Inequality paired with institutional negligence has concocted a recipe for disaster in which communities of color are forced to accept hate as part of their everyday lives.

The deaths of George Floyd, Breonna Taylor, Ahmaud Arbery and countless other innocent Black Americans have commenced a long overdue national dialogue about race. This year, the despicable disease of racism has forced everyday Americans to confront the ways they are complicit in furthering systemic racism and, more importantly, what they can do to reach a more just and equal society.

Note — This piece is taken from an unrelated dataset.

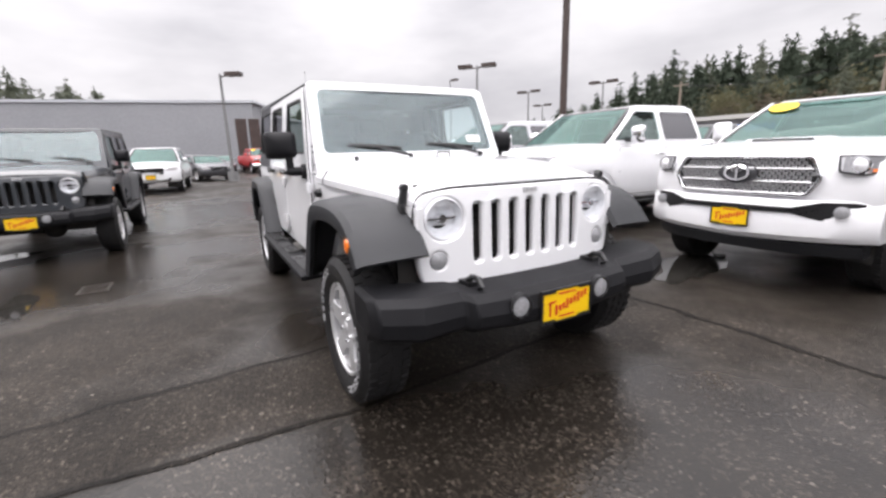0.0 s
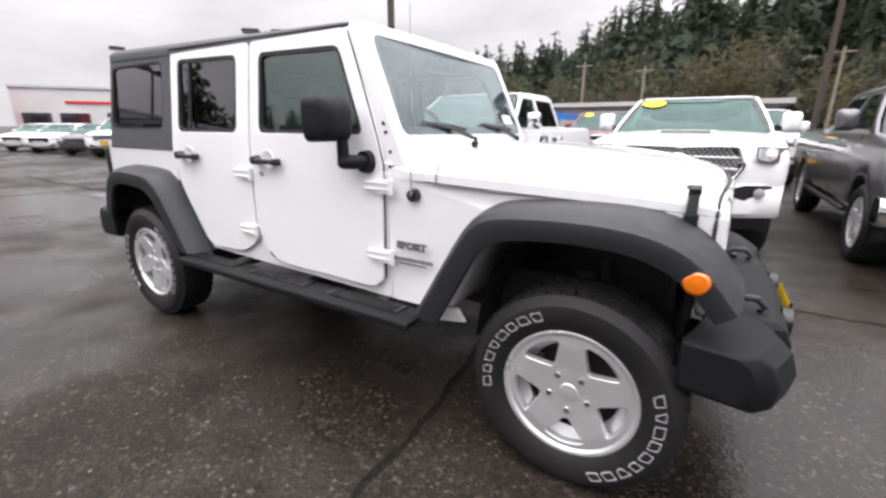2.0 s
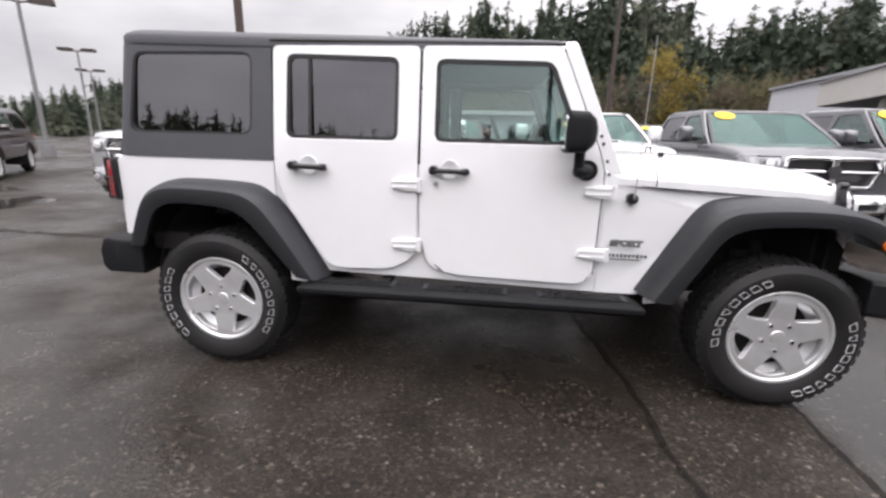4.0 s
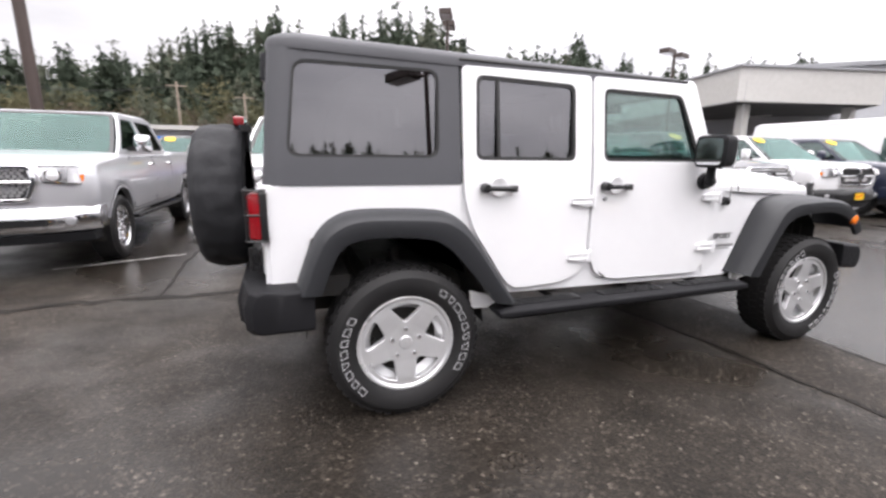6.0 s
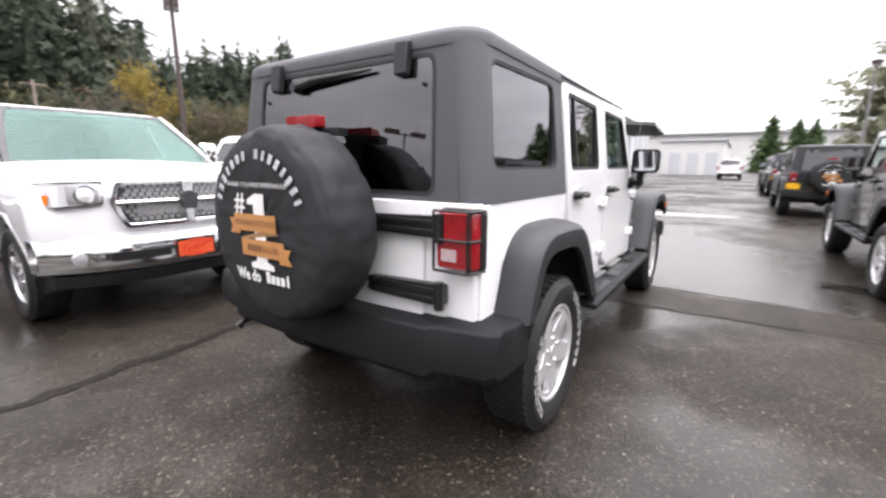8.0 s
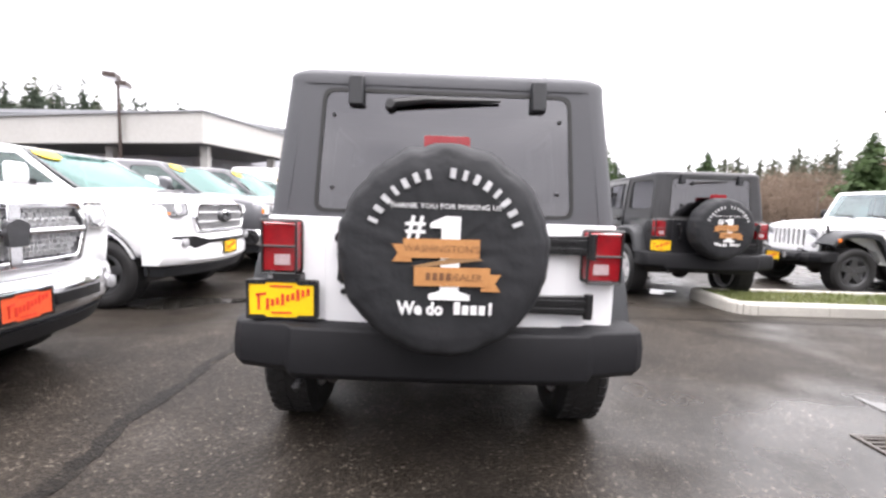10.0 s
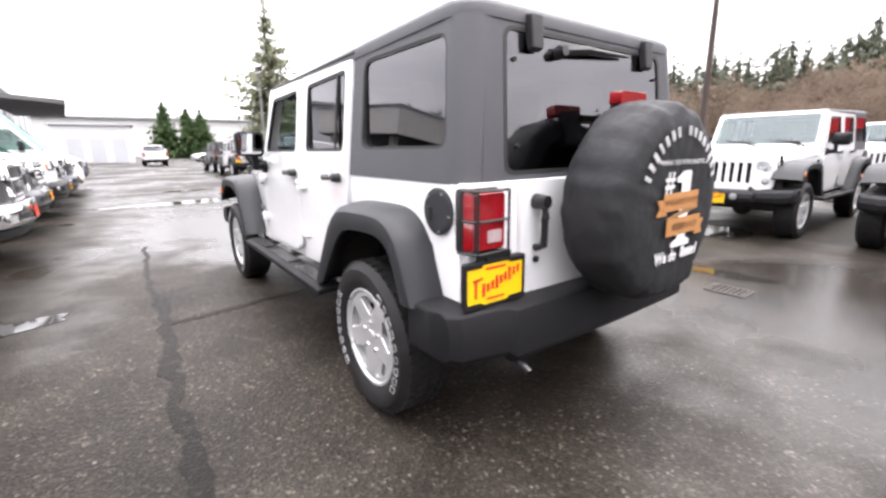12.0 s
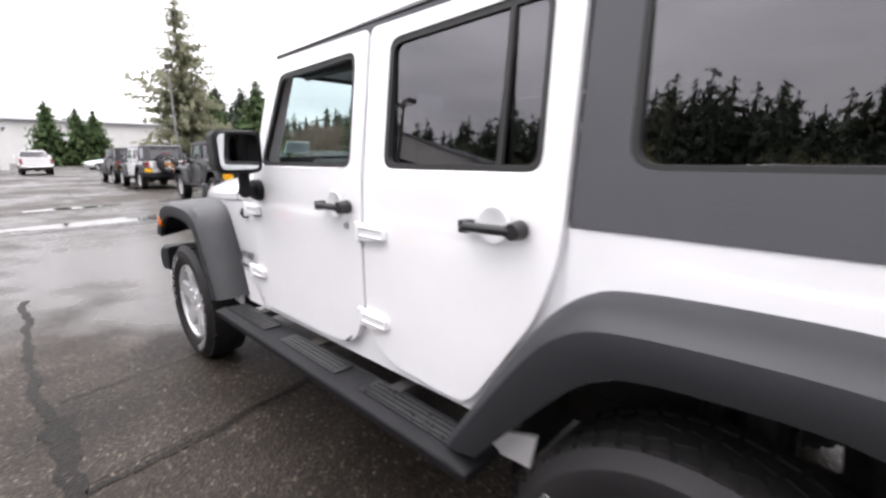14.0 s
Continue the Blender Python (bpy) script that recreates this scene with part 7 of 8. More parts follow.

America is finally experiencing a rude awakening. And now more than ever, it must recognize its horrendous sins against Black Americans, Native Americans, Asian Americans, Latinx folks and other marginalized communities. If left untreated, the pandemic of hate can lead to continued suffering in minority communities.

Political rhetoric from the highest elected officials of our land have called this virus the “Chinese virus” and “Kung Flu.” Politicians, who many look to for guidance, use choice words that have profound consequences. It’s clear that our words have power and how we interact with each other matters.

It is no accident that reports of hate crimes have gone up since the beginning of the pandemic. Hate spewed by the White House and other offices of power have only emboldened fear-mongering individuals. In California alone, more than 800 hate crimes have been reported by Asian Americans in the last few months.

The relentless campaign of hateful words spewed and violent acts waged against people of color has gone on for far too long. Racism can be just as deadly and undetectable as the virus. Hidden beneath a facade of ignorance, it manifests in subtle yet deadly microaggressions.

This nation has reached an inflection point. We must decide if we will continue to inflame existing disparities or work toward social and health equity.

There are myriad ways to support the movement for racial justice. But real change begins at the individual level. Difficult conversations are the antidote to ignorance. Participation in federal elections is incredibly important but it is equally – if not more – crucial to enact change at the local and state level.

To dismantle systemic racism in health care, we must be prepared to take drastic actions. In addressing concerns over the disproportionate deaths in communities of color, a recent UCLA Latino Policy and Politics Initiative report suggests this starts with providing access to quality health care to historically marginalized communities. We must increase testing, increase funding to provide free masks, provide paid sick leave for front-line workers, expand telehealth access and insure low-income and marginalized communities.

If we do not begin to address these inequities, we will continue to see the gap widen between the haves and the have-nots.

As the saying goes, “The true measure of any society can be found in how it treats its most vulnerable members.” Our greatness is not measured in how much we tear each other down; the true power of America is its promise of opportunity to all regardless of background. The movement to reach this more perfect union will not end until each and every one of us can promise a more equal society.

The COVID-19 pandemic has brought incredible despair. However, it has also presented us with the opportunity to reflect on the current state of our society.

We look forward to the future where we, as a human race, can come back stronger, more unified and more determined to challenge the status quo. Only then can we begin to heal the wounded soul of our country.

Jon Andre Sabio Parrilla is a fourth-year Asian American Studies student.